How long does it take to build a dividend portfolio for early retirement?

Most people need 10-20 years to accumulate enough capital. If you save $30,000 annually and earn 8% returns, you’ll have $750,000 in 15 years. Increase your savings rate to $50,000, and you’ll reach it in 10 years. The timeline depends on your income, savings rate, and investment returns.

What’s a safe withdrawal rate for dividend portfolios?

You’re not withdrawing principal—you’re living on dividends. This means your “withdrawal rate” equals your dividend yield. Target 3-5% yields. Your portfolio can sustain this indefinitely because you’re only spending the income, not the capital. Unlike the 4% rule for traditional retirement accounts, dividend income doesn’t deplete your principal.

Should I invest in dividend stocks during a market crash?

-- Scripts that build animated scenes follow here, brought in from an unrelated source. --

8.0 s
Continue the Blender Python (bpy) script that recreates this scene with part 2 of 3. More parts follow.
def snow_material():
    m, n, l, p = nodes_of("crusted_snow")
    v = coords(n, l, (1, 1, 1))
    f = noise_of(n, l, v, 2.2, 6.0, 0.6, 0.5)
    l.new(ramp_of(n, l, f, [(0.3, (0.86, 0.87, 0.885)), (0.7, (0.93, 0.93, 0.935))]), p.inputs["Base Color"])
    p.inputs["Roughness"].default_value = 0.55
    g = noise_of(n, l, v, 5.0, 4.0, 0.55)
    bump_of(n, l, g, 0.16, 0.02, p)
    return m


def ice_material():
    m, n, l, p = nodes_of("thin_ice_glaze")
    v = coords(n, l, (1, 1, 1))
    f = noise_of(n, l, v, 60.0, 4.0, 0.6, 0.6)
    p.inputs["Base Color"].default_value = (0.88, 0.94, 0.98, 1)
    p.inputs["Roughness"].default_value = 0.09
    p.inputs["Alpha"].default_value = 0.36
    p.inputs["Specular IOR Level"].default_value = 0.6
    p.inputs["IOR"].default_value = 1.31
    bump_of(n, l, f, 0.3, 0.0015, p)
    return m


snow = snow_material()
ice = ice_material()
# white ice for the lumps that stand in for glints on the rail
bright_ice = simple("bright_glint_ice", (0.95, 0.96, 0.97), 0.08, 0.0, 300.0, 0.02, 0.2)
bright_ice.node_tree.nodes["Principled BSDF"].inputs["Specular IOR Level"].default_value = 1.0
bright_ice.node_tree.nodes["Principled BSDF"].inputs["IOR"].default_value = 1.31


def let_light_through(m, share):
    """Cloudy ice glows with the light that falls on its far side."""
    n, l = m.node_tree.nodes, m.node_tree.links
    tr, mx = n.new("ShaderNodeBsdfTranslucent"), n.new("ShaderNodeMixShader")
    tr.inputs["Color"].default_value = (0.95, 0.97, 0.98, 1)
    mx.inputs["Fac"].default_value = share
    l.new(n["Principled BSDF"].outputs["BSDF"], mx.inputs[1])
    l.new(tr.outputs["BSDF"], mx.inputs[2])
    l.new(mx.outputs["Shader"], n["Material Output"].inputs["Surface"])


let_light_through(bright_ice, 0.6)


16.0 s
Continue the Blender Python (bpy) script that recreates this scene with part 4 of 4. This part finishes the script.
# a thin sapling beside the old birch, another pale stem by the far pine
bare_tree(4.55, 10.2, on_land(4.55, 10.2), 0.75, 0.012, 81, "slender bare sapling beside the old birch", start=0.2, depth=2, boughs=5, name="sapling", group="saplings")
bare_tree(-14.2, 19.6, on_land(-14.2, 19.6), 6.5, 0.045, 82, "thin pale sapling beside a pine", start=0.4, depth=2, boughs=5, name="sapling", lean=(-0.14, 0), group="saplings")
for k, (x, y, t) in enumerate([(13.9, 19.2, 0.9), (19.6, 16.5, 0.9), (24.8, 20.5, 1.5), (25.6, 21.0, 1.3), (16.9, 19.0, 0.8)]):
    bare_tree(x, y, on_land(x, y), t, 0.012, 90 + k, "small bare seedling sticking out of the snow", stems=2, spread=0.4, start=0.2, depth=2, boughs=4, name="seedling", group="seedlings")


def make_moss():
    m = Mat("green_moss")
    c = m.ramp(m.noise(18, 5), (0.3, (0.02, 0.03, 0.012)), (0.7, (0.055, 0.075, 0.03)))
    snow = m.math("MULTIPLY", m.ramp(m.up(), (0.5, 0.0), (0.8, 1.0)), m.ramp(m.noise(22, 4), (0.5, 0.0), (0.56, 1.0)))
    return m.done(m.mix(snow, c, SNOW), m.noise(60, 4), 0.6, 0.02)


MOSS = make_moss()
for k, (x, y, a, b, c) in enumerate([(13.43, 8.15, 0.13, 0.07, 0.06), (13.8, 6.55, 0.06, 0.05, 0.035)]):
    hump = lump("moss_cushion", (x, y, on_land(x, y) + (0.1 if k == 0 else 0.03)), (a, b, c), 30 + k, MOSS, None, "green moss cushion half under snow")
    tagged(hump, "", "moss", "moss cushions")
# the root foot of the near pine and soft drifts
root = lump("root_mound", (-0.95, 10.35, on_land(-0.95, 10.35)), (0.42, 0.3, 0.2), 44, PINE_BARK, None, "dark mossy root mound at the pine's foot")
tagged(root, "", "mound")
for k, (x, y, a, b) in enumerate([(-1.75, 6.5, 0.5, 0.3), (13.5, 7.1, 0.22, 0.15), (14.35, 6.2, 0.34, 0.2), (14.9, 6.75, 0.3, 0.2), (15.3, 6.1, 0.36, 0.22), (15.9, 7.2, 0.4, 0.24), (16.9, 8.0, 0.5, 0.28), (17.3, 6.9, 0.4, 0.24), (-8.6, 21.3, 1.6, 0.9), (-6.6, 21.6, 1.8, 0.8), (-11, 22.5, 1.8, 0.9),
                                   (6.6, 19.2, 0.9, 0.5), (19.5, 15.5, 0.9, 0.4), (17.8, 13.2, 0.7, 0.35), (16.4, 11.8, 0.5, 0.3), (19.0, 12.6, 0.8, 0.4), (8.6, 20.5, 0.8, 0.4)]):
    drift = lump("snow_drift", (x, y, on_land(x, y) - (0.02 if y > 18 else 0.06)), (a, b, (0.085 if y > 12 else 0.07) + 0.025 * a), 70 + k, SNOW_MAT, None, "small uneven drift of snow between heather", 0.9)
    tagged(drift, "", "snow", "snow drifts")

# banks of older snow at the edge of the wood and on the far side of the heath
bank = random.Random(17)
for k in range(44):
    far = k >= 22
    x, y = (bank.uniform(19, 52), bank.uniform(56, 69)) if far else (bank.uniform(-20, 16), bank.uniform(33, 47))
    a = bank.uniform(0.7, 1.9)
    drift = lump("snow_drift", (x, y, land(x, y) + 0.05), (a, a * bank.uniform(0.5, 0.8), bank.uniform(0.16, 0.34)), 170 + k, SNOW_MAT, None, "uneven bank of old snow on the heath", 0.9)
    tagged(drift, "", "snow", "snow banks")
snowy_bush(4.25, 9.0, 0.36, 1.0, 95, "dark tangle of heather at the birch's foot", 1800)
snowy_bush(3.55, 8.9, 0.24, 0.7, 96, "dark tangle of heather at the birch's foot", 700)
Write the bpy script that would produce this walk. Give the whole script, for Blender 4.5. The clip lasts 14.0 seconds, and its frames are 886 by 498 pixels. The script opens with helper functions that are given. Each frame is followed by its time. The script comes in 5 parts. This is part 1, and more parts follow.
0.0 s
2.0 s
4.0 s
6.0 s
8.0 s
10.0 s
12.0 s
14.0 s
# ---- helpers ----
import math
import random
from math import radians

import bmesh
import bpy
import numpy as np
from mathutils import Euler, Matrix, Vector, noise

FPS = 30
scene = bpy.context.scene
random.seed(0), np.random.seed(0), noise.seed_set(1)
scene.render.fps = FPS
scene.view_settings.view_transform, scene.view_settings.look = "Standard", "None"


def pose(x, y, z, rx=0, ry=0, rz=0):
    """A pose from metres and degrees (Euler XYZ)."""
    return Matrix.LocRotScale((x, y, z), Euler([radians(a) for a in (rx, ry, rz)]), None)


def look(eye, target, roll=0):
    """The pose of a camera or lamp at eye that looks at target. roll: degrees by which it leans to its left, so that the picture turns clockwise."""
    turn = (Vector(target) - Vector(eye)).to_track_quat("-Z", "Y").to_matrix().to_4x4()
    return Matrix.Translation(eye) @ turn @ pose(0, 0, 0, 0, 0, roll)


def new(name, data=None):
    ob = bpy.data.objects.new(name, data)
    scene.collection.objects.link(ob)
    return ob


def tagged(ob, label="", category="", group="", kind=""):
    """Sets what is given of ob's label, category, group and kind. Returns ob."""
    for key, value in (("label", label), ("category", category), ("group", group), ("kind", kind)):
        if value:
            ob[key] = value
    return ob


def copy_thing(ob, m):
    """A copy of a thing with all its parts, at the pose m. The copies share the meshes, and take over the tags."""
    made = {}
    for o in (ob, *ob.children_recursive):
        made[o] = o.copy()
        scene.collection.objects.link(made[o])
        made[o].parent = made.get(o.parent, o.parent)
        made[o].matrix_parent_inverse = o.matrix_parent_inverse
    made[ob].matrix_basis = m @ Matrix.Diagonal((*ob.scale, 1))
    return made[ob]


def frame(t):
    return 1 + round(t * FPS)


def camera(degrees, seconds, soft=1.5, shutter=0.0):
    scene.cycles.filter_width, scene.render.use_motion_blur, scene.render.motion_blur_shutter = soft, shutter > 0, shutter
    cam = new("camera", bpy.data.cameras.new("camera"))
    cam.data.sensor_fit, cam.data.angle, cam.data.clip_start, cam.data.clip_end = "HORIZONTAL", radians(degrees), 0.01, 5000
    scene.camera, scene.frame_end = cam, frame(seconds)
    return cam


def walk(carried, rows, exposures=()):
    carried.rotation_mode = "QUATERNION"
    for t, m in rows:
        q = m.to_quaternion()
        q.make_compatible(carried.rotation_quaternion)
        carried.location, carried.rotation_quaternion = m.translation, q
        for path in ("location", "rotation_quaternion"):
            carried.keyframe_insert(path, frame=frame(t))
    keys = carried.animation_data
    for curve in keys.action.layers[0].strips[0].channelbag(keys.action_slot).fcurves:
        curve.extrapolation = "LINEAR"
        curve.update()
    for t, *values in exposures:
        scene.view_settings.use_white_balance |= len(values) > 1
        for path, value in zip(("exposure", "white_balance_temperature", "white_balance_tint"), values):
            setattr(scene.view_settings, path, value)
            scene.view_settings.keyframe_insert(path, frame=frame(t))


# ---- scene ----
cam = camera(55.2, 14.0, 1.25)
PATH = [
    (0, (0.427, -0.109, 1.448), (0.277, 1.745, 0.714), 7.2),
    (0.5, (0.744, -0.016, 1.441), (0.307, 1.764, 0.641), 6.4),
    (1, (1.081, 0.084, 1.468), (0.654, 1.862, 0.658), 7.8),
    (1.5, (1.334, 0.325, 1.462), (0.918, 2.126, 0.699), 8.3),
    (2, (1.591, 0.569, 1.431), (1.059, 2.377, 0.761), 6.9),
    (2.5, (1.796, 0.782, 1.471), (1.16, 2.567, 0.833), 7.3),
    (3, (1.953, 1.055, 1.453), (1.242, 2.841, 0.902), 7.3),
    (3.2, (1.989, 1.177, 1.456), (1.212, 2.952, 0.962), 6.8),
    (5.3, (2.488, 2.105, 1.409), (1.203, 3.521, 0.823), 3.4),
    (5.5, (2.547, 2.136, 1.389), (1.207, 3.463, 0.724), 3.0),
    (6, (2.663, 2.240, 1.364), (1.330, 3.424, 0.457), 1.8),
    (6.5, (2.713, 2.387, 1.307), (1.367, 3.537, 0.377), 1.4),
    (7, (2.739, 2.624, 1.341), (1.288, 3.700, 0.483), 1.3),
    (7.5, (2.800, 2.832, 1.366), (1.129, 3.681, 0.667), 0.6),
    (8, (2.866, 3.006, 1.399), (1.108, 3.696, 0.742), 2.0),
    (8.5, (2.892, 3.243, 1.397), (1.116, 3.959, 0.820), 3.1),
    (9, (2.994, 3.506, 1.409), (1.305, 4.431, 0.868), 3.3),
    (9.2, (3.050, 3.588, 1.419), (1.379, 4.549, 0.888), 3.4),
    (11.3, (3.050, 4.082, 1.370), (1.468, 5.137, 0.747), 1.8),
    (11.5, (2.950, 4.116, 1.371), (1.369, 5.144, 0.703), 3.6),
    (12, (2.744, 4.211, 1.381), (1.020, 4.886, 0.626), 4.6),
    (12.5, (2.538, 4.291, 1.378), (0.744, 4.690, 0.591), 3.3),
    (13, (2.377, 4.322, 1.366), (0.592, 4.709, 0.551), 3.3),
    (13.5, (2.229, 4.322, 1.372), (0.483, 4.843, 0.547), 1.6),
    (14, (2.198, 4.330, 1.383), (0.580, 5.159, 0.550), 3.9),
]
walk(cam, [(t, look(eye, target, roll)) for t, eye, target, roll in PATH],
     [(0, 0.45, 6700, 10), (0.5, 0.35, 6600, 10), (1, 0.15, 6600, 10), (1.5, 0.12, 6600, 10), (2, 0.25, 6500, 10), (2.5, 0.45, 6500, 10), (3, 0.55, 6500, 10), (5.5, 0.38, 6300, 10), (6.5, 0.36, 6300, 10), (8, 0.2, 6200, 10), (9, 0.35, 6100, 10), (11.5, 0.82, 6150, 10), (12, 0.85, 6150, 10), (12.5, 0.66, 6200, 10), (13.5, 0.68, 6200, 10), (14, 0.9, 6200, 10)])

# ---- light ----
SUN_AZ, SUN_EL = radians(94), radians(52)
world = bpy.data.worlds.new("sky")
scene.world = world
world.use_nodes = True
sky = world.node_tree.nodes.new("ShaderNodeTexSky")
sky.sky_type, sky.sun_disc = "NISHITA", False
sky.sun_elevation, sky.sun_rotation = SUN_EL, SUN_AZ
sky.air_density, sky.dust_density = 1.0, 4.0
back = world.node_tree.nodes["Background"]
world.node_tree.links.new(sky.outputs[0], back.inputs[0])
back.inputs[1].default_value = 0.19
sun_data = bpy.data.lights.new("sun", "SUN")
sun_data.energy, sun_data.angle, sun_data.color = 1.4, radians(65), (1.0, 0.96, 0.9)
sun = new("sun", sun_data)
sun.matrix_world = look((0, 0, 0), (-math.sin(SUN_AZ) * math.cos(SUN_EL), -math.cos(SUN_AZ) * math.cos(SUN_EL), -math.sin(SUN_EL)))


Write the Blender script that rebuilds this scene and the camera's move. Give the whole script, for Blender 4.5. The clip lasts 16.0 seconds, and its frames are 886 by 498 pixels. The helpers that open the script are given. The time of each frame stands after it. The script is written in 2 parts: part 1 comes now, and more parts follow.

Yes, but carefully. Market crashes often create buying opportunities. High-quality dividend stocks get cheaper, increasing your yield on purchase. Focus on companies with strong balance sheets and long dividend histories. They’ll maintain payments during downturns and often raise dividends afterward. Avoid overleveraged companies or those in struggling industries.

How do I handle dividend cuts in my portfolio?

Investigate immediately. Read the company’s earnings report and listen to conference calls. If the cut stems from temporary problems, hold the stock. If fundamental business issues exist, sell and redeploy the capital. Keep positions small enough (under 5%) that a single cut doesn’t devastate your income. Diversification protects you when individual companies struggle.

Can I retire early on dividend income alone without other savings?

Technically yes, but it’s risky. You need backup plans for healthcare, emergencies, and market crashes. Most early retirees combine dividend income with other assets: a paid-off house, side income, a working spouse, or a small business. Having multiple income sources reduces risk. Build at least 12 months of expenses in cash before relying solely on dividends.